O premiê britânico e tradicional
aliado dos americanos, Tony
Blair, empresta não só o título do
livro -"A New Generation
Draws the Line", tirado de uma
reportagem que concedeu à revista "Newsweek" em abril de 99-,
mas também o aval para uma das
três premissas básicas apontadas
por Chomsky para o novo manual de intervencionismo das potências ocidentais para o século
21: a credibilidade da Otan.
"O essencial é que não poderíamos perder. Se perdêssemos, não
teríamos apenas fracassado em
nosso objetivo estratégico; derrotados em nosso propósito moral,
teríamos desferido um golpe arrasador na credibilidade da Otan",
cola à argumentação declaração
de Blair à BBC, em 2000.
Um amontoado de aspas -e de
valiosas notas bibliográficas-
poderia ser, para dizer o mínimo,
a comprovação do batido ditado
de que todo peixe morre pela boca. Só que Chomsky está longe de
comemorar o ensopado: "A
maioria da população dos EUA
continua sem saber nada do que
se passou no Timor Leste.

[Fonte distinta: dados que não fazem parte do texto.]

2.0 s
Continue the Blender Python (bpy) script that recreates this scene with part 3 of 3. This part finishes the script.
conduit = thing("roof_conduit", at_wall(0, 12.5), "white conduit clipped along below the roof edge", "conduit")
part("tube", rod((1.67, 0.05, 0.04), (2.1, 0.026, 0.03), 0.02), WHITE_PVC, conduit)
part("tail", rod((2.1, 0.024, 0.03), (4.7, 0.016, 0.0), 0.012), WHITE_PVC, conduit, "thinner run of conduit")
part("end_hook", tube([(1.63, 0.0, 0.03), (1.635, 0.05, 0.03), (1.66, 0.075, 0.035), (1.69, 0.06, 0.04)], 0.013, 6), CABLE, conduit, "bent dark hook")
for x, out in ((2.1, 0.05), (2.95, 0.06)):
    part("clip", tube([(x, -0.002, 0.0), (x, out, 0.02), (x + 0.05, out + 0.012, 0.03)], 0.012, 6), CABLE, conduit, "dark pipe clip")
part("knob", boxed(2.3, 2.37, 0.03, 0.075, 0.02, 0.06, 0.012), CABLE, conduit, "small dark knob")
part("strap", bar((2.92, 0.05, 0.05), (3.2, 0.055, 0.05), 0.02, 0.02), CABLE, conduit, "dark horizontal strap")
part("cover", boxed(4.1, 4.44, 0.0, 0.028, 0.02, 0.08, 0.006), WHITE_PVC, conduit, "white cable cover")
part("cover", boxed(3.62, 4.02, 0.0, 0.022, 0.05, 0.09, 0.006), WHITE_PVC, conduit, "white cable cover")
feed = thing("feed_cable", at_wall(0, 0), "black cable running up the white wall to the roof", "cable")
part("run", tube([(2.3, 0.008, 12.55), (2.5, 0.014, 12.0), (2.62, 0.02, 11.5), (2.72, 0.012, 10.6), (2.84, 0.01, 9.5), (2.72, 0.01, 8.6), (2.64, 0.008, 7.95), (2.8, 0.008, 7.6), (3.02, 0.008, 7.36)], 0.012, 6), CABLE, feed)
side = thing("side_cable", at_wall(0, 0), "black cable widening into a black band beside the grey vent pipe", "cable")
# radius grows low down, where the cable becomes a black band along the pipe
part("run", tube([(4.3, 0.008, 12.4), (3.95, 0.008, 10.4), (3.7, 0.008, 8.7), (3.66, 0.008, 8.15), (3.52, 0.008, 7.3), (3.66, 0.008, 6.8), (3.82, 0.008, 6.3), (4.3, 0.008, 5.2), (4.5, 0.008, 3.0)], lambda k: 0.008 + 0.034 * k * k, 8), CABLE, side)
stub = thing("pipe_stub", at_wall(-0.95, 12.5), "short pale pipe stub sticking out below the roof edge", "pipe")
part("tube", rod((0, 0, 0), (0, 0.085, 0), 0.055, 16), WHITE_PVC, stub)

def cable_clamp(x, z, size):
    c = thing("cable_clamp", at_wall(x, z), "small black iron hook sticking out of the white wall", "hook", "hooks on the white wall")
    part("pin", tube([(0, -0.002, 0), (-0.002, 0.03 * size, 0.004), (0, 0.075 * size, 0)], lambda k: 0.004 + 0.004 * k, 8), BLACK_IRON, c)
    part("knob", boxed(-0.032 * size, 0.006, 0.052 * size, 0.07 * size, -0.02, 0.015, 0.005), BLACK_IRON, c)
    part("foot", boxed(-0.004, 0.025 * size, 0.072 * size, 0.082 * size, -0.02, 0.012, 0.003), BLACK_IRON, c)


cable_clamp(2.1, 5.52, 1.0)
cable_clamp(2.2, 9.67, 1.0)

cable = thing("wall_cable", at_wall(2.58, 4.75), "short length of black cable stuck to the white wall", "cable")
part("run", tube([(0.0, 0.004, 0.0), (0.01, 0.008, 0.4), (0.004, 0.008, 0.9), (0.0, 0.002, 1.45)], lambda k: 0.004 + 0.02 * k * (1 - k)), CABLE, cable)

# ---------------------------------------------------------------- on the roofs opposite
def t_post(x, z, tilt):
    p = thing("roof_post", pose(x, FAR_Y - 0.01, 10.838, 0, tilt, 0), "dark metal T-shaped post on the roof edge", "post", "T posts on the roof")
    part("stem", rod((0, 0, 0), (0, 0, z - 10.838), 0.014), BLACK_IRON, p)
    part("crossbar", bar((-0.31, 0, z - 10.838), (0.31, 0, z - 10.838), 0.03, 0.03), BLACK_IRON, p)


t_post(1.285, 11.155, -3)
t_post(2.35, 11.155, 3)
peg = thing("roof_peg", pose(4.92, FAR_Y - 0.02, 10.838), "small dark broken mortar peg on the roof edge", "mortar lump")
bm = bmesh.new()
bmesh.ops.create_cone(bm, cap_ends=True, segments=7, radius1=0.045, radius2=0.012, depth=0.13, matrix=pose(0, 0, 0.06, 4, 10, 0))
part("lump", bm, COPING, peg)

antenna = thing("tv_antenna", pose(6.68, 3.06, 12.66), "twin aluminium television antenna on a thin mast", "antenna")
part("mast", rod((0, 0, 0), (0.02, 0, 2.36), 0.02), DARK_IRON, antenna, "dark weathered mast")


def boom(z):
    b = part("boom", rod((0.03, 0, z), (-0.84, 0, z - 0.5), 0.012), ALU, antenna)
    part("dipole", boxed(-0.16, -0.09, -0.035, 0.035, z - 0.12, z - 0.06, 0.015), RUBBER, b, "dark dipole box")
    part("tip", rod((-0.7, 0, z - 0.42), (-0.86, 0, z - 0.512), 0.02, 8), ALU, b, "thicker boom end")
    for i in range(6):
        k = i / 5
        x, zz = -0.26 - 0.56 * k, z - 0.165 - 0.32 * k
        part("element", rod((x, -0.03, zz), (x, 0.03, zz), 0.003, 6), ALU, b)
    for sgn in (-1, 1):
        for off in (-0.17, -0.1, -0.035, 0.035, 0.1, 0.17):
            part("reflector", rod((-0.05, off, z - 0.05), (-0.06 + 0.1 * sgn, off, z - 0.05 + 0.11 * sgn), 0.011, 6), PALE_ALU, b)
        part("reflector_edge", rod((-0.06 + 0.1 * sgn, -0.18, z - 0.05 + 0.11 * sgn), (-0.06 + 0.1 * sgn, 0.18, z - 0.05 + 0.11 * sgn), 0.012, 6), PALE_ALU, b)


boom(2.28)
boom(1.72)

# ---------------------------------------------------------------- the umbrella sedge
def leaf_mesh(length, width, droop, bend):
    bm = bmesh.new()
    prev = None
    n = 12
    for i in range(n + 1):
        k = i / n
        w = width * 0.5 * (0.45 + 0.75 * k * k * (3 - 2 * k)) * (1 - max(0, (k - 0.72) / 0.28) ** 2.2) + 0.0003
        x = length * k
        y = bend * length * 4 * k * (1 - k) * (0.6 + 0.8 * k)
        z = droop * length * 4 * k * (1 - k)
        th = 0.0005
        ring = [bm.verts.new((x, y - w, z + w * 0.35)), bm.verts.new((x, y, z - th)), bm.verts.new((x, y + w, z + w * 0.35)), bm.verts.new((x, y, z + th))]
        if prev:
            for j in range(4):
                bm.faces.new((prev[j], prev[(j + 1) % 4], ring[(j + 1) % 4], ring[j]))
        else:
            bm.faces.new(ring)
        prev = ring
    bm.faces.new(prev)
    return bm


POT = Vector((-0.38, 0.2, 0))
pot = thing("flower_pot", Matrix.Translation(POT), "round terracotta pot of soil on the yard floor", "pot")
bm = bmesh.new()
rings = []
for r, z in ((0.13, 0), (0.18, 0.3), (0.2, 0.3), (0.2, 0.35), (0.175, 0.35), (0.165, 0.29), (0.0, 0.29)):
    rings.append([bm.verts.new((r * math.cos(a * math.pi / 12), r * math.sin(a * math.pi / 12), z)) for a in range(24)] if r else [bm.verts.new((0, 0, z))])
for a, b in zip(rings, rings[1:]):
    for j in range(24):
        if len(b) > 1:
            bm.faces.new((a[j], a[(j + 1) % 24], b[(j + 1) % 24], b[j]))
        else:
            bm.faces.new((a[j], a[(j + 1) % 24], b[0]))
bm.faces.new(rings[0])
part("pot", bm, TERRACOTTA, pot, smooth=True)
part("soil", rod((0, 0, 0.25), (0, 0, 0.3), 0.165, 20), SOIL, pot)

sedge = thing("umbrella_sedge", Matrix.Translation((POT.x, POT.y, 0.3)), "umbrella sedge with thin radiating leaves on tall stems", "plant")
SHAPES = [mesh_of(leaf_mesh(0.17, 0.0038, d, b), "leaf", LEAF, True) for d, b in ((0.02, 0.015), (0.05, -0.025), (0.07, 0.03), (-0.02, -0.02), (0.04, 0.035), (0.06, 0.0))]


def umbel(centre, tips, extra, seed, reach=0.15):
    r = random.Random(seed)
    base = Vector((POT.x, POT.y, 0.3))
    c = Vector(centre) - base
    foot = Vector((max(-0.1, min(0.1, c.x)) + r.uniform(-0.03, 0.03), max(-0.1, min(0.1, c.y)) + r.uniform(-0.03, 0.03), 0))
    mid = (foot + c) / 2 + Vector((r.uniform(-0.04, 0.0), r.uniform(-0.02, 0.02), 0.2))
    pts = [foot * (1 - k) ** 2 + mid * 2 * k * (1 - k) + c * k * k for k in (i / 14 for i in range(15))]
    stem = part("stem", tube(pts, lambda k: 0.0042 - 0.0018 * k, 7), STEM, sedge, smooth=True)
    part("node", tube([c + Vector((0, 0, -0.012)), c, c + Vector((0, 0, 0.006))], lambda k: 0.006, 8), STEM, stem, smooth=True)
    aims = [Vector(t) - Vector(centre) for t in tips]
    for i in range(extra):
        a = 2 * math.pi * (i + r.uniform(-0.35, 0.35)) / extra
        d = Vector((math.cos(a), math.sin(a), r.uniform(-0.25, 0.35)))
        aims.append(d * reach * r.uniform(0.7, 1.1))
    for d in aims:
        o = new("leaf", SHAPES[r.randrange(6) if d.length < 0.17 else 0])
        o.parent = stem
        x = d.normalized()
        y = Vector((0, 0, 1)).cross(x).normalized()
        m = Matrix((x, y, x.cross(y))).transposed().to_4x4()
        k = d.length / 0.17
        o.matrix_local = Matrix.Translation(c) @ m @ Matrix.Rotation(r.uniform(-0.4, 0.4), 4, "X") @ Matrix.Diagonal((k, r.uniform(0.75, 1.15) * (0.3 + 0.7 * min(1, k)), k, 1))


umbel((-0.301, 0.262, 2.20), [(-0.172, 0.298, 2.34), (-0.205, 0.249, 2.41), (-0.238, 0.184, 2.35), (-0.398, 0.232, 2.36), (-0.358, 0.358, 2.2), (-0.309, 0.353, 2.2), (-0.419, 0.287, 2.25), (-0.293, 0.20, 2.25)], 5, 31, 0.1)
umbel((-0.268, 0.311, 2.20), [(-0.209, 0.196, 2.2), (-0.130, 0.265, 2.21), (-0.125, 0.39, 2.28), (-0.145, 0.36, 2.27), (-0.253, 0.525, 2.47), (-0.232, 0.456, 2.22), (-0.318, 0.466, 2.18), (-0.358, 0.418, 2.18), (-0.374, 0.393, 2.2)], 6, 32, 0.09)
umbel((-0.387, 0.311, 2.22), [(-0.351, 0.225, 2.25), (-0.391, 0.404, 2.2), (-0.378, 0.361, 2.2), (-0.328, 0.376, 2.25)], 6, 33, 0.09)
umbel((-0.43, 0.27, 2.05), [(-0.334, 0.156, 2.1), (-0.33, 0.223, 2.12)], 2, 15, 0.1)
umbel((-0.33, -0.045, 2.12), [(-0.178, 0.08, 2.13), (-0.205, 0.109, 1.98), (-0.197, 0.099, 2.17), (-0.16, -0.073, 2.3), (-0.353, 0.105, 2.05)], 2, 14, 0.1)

E o
pouquinho que sabia do que
aconteceu em Kosovo provavelmente já esqueceu", afirma o intelectual, por telefone, à Folha.

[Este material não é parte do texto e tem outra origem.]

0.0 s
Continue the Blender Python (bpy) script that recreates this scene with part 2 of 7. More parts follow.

Apesar do sucesso recente de livros seus como "11 de Setembro",
lançado logo após os atentados de
2001 e responsável por vendas de
mais de 200 mil exemplares nos
EUA, Chomsky lembra que seu
"Uma Nova Geração Define o Limite" não encontrou o mesmo
eco na mídia americana.
"[Os grandes jornais] Não podem aceitar uma análise crítica
como essa. O livro não podia ser
mencionado na imprensa, sob o
risco de haver uma grande histeria", diz. "Sobre o Timor Leste,
por 25 anos não havia cobertura
na imprensa de que os EUA forneciam à Indonésia apoio diplomático e militar para conquistar e
virtualmente destruir um país."
Entre outros argumentos questionados por Chomsky no livro
está o de que os ataques nos Bálcãs teriam sido movidos pela
preocupação de "evitar uma limpeza étnica" comandada pelos
homens de Slobodan Milosevic.
"Hoje sabemos que aquelas atrocidades foram uma consequência
da guerra, não a sua causa", cita,
reimprimindo as aspas do general
Wesley Clark, então comandante
americano da Otan, de que, diante dos bombardeios, a intensificação do terror sérvio seria "inteiramente previsível".

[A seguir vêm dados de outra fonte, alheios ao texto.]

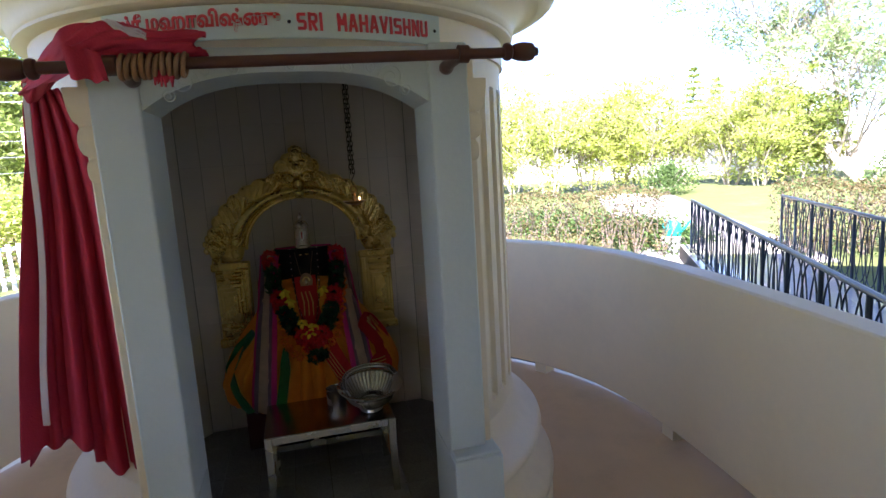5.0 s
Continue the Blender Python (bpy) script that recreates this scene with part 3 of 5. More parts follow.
    if lettered:
        for body, u0, w, hgt in words:
            vs, fs = text_mesh(body, 0.06, 0.0015, SIGNR)
            if not vs:
                continue
            x0, x1 = min(v[0] for v in vs), max(v[0] for v in vs)
            y0, y1 = min(v[1] for v in vs), max(v[1] for v in vs)
            g = G()
            g.add([bend(u0 + (x - x0) / max(x1 - x0, 1e-6) * w, 2.001 + (y - y0) / max(y1 - y0, 1e-6) * hgt, 0.8985 + z) for x, y, z in vs], fs)
            part("lettering", g, SIGNR, sb, smooth=0)
        for body, u0, w in (("SRI", 0.028, 0.073), ("MAHAVISHNU", 0.1365, 0.2925)):
            step = [0.45 if ch == "I" else 1.0 for ch in body]
            unit = w / sum(step)
            u = u0
            for k, (ch, f) in enumerate(zip(body, step)):
                cw = unit * 0.76 if ch != "I" else unit * 0.2
                for q, quad in enumerate(block_letter(ch, cw, 0.047, 0.0078)):
                    g = G()
                    top = 0.8992 + 0.0002 * (q % 3)
                    vs = [bend(u + p.x, 2.0035 + p.y, r) for r in (0.8965, top) for p in quad]
                    g.add(vs, [(3, 2, 1, 0), (4, 5, 6, 7), (0, 1, 5, 4), (1, 2, 6, 5), (2, 3, 7, 6), (3, 0, 4, 7)])
                    part("letter_stroke", g, SIGNR, sb, smooth=0)
                u += unit * f
        for u in (0.007, 0.452):
            g = G().ball(bend(u, 2.026, 0.898), 0.005, 8, 5)
            part("screw", g, GAPM, sb)
    else:
        for u0, w in ((-0.41, 0.05), (-0.33, 0.07), (-0.25, 0.08), (-0.13, 0.03), (-0.08, 0.1), (0.06, 0.09), (0.18, 0.06), (0.26, 0.11)):
            g = G()
            g.grid(lambda u, v: bend(u0 + w * u, 2.003 + 0.045 * v, 0.899), 4, 1, 0.002)
            part("lettering", g, SIGNR, sb, smooth=0)
    return th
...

Com George W. Bush no poder
e pelo menos mais meia dúzia de
livros sobre as relações da mídia e
o poder americano nas estantes,
Chomsky tem muito que trabalhar. "Estamos diante de um grupo bastante extremista com uma
meta internacional bem clara: a
dominação do mundo pela força." Nada de novo no front?
UMA NOVA GERAÇÃO DEFINE O LIMITE. Autor: Noam Chomsky. Lançamento: Record. Quanto: R$ 22.